**Set problem**
Please transcribe the data that follows without the pictures, keeping every word the same.

**Data**

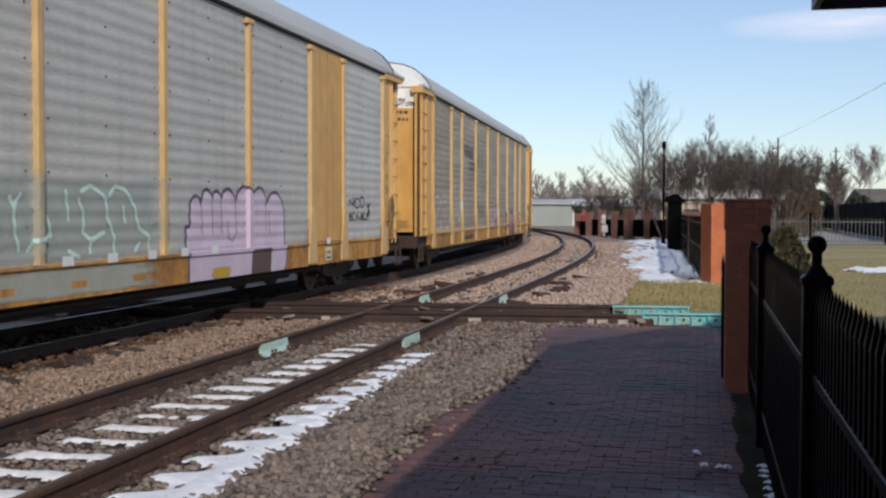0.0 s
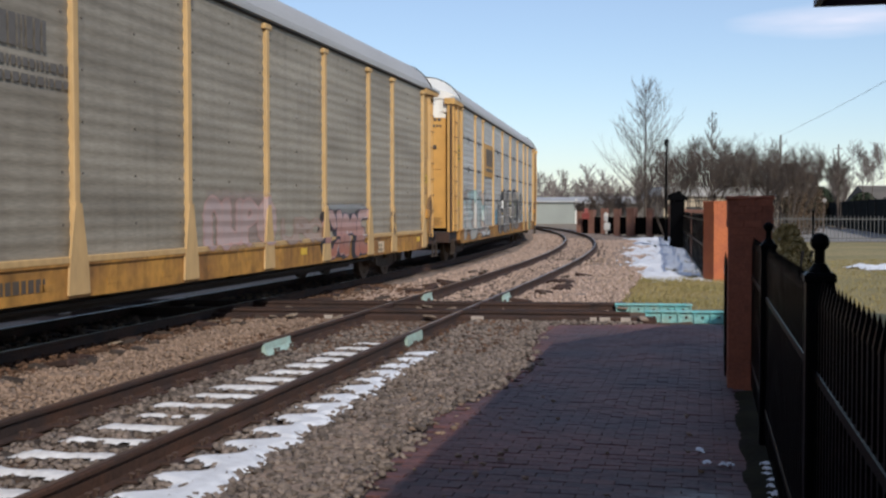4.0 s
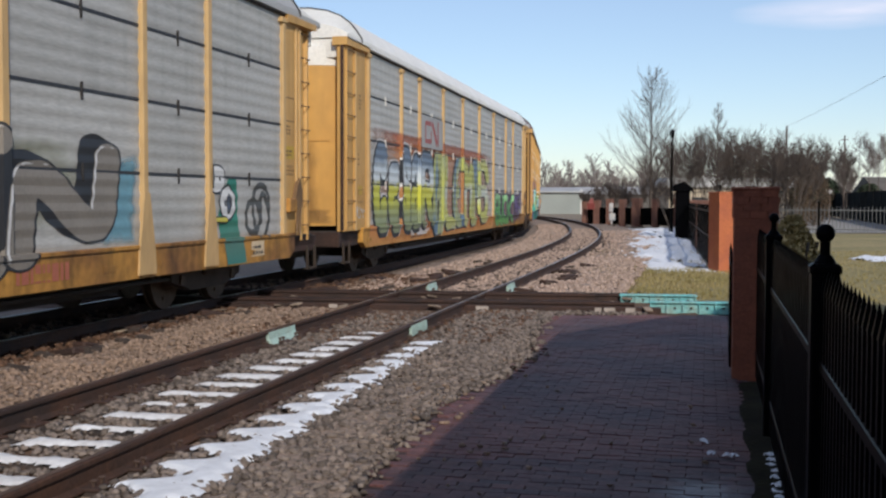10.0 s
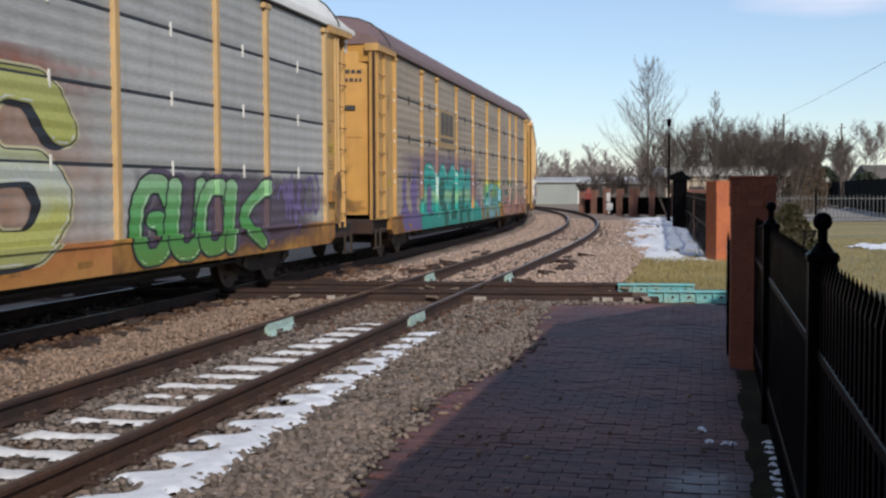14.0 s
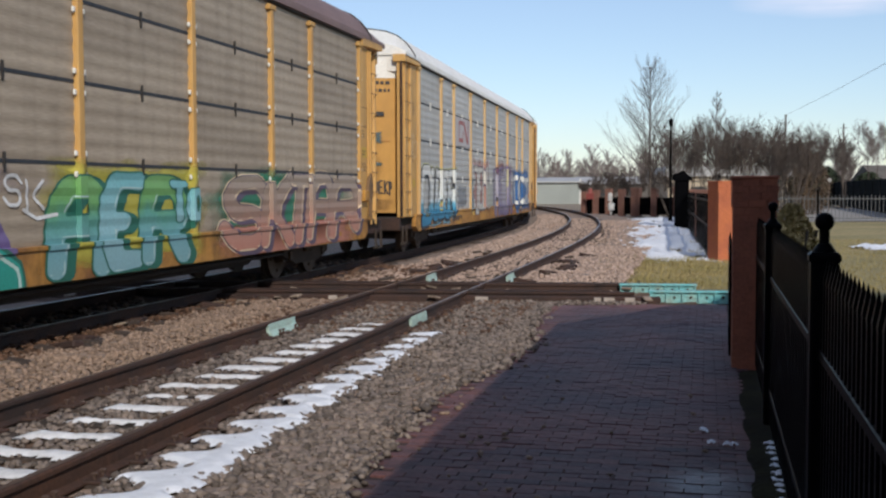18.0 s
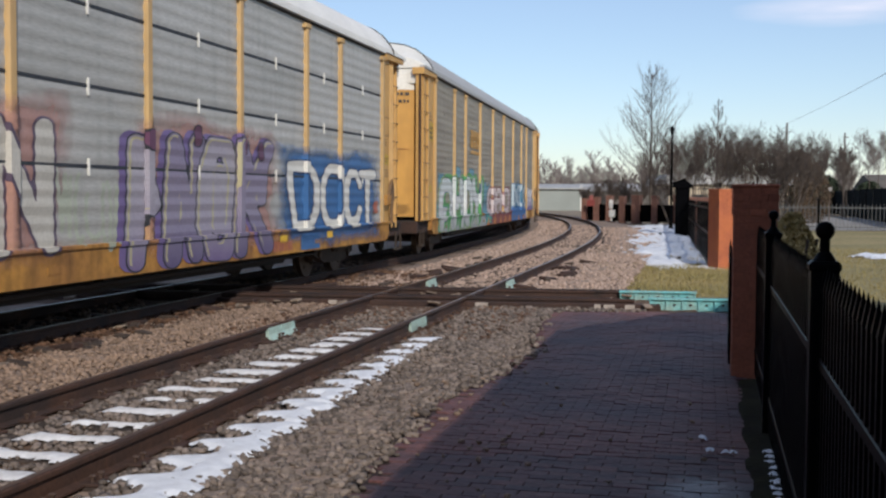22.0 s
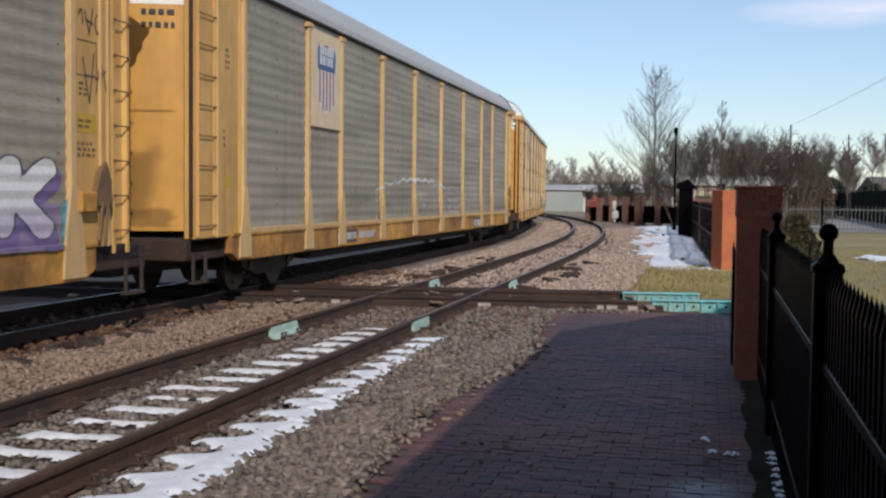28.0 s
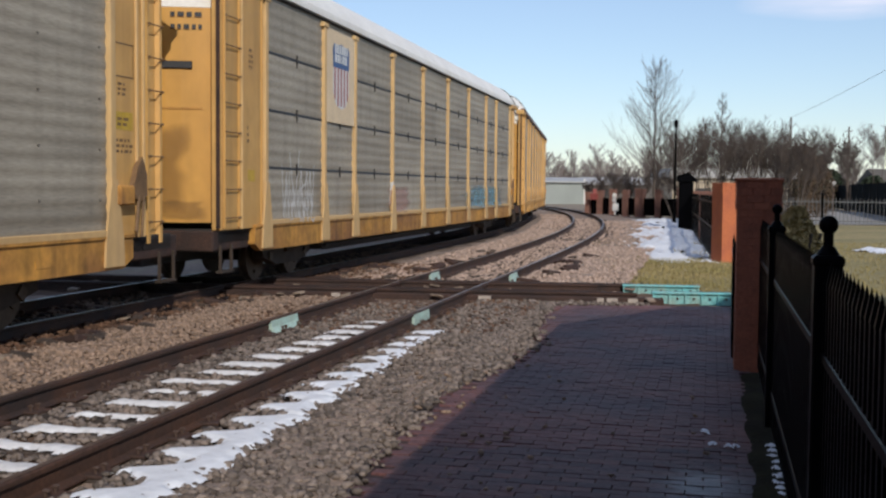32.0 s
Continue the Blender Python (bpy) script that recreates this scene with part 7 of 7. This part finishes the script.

**In response**
0.0 s
4.0 s
10.0 s
14.0 s
18.0 s
22.0 s
28.0 s
32.0 s
Continue the Blender Python (bpy) script that recreates this scene with part 7 of 7. This part finishes the script.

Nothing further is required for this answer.